ごみ放置や大声…利用客のマナー悪く閉鎖の飯能河原、マナー向上へ取り組み 機能するかGW中の状況を注視

  • 有料化を知らせる看板。奥のパラソルの下でごみを分別回収する=24日、飯能市の飯能河原

 新型コロナによる外出などの制限のかからない大型連休が始まった。感染防止対策やマナー向上を図ろうと、埼玉県の飯能市と奥むさし飯能観光協会は21日から、県、りそなグループの「地域デザインラボさいたま」と連携し、市内のレジャースポット「飯能河原」で有料化実証実験に取り組んでいる。近隣住民らが「マナーが向上して好循環が生まれれば」と期待する一方、豊かな自然を楽しみたい利用客からは「カラーコーンの仕切りは雰囲気が出ない」との声も。市は施策が機能するか連休中の状況を注視するとしている。

 飯能河原は都心からアクセスが良いこともあり、バーベキューやデイキャンプを楽しむ利用客からの人気が高い。市によると例年、年間10万人以上が訪れ、昨年の大型連休中は1日最大1200人が利用した。
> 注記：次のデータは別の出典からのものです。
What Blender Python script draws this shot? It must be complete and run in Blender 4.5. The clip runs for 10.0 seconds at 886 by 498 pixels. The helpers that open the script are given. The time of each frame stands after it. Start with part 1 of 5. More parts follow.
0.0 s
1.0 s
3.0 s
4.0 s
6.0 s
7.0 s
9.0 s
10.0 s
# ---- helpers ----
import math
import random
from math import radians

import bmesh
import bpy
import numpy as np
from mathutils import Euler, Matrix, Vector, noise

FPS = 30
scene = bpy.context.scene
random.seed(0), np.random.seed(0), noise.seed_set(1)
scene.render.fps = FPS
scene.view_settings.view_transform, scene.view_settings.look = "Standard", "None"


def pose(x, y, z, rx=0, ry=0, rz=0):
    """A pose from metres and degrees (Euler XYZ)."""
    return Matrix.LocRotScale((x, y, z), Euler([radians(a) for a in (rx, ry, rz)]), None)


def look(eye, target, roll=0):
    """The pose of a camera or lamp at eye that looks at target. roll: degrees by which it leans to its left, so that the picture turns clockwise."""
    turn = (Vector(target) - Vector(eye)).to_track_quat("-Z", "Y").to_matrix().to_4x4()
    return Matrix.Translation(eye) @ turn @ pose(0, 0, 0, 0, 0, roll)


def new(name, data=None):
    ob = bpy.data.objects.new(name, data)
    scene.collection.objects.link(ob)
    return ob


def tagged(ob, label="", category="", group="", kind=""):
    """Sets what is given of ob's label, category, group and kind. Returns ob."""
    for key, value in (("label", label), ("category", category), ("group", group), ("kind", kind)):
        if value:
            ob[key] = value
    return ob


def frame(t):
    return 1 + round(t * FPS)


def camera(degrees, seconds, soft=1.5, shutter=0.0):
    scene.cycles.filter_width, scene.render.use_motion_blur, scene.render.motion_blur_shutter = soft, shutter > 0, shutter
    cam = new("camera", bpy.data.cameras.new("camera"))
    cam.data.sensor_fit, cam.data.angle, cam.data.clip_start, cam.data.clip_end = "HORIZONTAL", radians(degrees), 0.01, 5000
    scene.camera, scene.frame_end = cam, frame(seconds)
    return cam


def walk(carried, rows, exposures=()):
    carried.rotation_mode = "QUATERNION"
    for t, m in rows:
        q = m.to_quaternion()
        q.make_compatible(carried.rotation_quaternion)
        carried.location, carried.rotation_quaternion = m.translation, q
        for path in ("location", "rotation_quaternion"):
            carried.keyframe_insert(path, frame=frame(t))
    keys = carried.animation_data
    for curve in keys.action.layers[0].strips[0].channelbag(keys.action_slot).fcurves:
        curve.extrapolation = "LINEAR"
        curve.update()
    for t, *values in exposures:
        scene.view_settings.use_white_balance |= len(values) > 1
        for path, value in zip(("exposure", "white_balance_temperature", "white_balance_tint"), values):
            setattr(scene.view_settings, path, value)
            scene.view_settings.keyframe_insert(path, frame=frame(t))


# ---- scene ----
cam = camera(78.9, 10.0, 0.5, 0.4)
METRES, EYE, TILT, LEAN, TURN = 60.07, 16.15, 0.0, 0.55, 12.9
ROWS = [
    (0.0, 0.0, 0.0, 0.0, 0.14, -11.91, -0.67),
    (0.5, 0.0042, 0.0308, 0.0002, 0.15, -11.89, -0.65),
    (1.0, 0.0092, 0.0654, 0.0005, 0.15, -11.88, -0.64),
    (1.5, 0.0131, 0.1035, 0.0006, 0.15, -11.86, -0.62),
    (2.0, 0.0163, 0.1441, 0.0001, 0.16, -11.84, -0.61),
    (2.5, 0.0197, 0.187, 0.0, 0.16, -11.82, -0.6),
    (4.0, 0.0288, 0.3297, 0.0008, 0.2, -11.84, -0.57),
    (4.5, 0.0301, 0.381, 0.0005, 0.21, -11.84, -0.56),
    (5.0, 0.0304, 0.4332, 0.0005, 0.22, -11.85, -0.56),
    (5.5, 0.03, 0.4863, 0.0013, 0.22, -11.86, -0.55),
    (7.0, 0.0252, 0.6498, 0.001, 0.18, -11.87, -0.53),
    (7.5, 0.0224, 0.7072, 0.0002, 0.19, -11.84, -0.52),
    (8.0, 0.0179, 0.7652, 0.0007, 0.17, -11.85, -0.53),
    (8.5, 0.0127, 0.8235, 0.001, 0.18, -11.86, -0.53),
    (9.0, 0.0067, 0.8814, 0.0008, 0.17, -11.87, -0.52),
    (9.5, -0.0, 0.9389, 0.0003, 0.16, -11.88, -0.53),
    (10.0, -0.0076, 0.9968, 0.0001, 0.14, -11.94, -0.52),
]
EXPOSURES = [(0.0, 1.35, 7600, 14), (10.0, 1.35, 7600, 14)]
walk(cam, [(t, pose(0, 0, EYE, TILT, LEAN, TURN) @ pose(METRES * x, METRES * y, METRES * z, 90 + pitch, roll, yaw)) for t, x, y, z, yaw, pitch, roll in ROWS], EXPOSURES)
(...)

一方、昨年7月下旬にはマスクをしないで大声で騒いだり、バーベキューで発生したごみを放置するなどの問題が起きた。近隣住民などから密になる状況や一部の利用客のマナーの悪さを指摘され、市などは同8月から約2カ月間、河原を閉鎖した。

■カラーコーンの仕切り

 飯能河原近くでバーベキュー用の食材や炭などを取り扱う飲食店の女性(77)は昨年の騒動を受けて「飯能河原のイメージが悪くなってしまうことが心配」と懸念する。有料化によって利用客が減少することも想定されるが、「マナーが良くなることで近隣住民からも理解され、利用客も戻ってくる。好循環が生まれることを願っている」と期待を寄せた。
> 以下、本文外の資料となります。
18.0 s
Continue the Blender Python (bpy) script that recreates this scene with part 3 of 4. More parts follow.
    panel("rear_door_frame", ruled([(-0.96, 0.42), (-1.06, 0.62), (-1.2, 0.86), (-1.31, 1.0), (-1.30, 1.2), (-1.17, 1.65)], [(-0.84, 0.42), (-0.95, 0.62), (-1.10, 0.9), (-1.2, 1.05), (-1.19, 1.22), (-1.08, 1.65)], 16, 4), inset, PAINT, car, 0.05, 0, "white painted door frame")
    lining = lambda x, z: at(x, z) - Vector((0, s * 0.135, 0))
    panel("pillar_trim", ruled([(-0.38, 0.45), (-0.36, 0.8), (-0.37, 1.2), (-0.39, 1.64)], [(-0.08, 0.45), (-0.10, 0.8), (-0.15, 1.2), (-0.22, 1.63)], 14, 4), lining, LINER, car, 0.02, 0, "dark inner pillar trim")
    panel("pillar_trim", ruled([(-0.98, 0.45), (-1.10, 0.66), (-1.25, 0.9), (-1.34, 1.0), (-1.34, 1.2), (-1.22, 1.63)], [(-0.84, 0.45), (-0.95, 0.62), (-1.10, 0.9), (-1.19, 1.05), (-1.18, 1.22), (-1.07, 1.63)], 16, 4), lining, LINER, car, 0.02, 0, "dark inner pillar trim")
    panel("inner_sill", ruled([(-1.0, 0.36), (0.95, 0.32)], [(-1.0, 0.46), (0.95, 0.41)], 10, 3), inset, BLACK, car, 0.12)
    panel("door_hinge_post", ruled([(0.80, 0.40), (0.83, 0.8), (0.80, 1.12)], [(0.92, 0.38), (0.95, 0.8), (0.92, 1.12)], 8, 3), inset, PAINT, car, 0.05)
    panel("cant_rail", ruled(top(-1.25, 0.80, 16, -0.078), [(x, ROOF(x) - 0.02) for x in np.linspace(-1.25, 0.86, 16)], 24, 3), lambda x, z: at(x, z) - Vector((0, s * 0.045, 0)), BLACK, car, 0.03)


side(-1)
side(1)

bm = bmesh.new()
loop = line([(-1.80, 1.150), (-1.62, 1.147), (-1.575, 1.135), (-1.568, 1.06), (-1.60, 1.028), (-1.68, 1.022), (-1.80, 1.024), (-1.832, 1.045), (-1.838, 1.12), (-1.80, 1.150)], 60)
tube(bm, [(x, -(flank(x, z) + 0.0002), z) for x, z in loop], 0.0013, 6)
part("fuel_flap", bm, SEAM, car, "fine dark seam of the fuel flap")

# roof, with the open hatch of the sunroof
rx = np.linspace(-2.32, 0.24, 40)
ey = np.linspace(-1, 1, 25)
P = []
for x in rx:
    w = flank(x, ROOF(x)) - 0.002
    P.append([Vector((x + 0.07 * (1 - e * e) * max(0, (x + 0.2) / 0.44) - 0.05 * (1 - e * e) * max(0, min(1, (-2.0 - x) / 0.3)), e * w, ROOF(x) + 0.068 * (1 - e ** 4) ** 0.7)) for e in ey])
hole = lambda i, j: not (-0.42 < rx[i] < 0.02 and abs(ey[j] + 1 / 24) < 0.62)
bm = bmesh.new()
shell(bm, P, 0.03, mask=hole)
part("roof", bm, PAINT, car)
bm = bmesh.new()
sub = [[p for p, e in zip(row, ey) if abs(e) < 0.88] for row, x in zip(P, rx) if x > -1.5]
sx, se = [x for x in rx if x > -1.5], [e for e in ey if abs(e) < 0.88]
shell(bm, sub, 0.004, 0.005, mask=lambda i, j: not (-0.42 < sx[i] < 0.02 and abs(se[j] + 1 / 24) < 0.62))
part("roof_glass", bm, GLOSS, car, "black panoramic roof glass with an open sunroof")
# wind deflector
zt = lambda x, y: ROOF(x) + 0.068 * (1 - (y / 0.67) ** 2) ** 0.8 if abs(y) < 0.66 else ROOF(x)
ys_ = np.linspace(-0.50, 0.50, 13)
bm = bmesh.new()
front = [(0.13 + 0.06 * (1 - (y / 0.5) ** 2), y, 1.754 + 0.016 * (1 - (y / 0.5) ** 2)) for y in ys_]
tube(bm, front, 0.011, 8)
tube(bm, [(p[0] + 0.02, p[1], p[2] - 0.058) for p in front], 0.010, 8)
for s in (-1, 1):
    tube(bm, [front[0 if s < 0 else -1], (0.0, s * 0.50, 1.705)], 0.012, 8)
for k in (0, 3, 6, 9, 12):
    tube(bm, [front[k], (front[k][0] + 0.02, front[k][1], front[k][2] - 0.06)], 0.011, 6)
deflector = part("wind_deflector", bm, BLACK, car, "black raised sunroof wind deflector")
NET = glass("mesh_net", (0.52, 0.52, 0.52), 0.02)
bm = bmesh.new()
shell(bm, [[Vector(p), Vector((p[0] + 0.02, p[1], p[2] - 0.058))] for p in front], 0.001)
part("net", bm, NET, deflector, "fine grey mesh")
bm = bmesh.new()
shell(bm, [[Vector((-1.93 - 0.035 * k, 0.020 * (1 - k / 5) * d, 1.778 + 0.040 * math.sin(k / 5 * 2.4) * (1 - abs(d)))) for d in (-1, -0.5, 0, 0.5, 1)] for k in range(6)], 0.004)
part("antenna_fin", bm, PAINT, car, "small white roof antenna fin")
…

 有料化最初の日曜の24日は午後から雨が降る予報だったが、3組ほどが有料エリアでバーベキューを楽しんだ。家族で遊びに来ていたふじみ野市の男性会社員(43)は「自然環境を楽しみたくて来ているので、赤いカラーコーンで仕切られているのは雰囲気が出ない」と苦笑。それでも「有料化することで利用客のマナーの向上、モラルを持って楽しむことができれば」と理解を示した。

■バーベキューは50組

 実験は5月8日まで行われ、利用時間は午前9時~午後5時。夜間は河原への立ち入り自粛を求めている。大人1人千円、小学生以下無料の有料化によってバーベキューなどで火気を利用できるエリア(約3500平方メートル)を限定し、利用客は1日当たり50組(1組最大6人)まで。原則、事前予約制で奥むさし飯能観光協会のホームページ(HP)で受け付け、現地受付で料金を徴収し、利用客にはリストバンドを付けてもらい入場を管理する。また、ごみ袋を5枚配り、ごみの分別にも協力してもらう。

 エリア内は職員が巡回し、ルールを守れない利用者には改善を勧告し、改善が見られない場合は退場を求める。川遊びなど有料化エリア以外を利用する場合は無料。観光協会によると、5月1日、3~5日はすでに定員に達しており、予約受付を終了している。

 観光協会の古島照夫会長は「飯能河原は住宅地が近く、騒音や洗濯物に臭いがつくなど苦情も多かった。この問題を解決する一助として実証実験を行い、今後の河川利用について考えていきたい」と話している。

 実験は8日までだが、市観光・エコツーリズム推進課は「期間中の結果を踏まえて、有料化の継続や料金、手法などルールを検討していく」としている。